Check out the latest interview of Chang-rae Lee. Very thought provoking.
Q. You have said that you are “fascinated by people who find themselves in positions of alienation or some kind of cultural dissonance…people who are thinking about the culture and how they fit or don’t fit into it.” Indeed, in ‘Native Speaker’, your protagonist Henry Park, the son of Korean immigrants, spies on the community from which he hails, a voyeur who ‘translates’ the culture in a sense, for his employers. You moved to the US when you were three and having lived here since, it seems impossible to imagine that you are anything other than wholly American.
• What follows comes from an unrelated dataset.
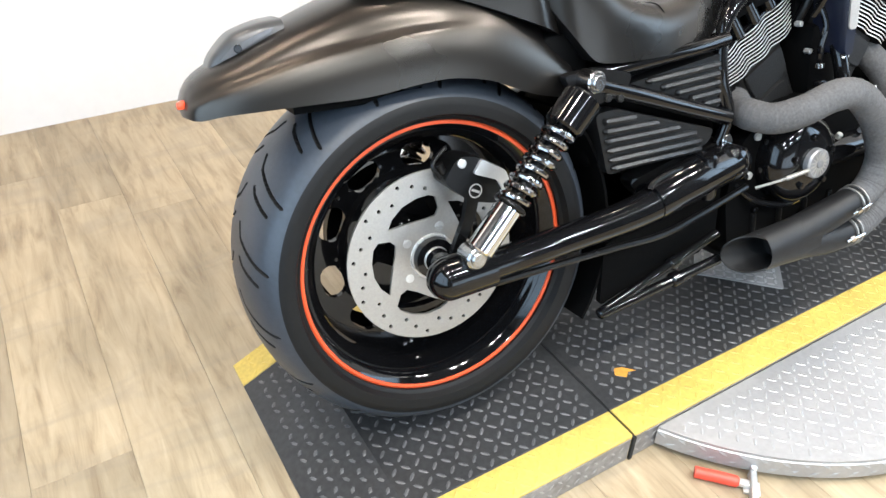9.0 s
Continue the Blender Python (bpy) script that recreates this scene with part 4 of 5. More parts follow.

Do you feel that complete assimilation is ever possible, or are we always tied to the people who look and act and think like us because we share a cultural legacy?
A. I don’t believe complete assimilation is possible, at least not for anyone who has an active, open mind. Every step, every entry into the flows of existence can be seen as a beginning, a commencement of a brand new way of seeing oneself in the world. This is the case for everyone. Of course those of us who grew up on the threshold of cultures perhaps have a more developed sense of this ‘being in a world’ as opposed to simply ‘being’; we are more conscious of the character of the realm, more skeptical of its sway, we have private quarrels with it and ourselves, and all this adds up to, I think, a special form of solitude. We would, like anyone, wish to belong truly and deeply but we know we can’t, not wholly, not ever. It’s when we try to fix our positions vis-à-vis the culture, when we try to deny the unceasing, dynamic nature of the exchange, that tragedies arise, whether it’s in the soul of one person or an entire nation.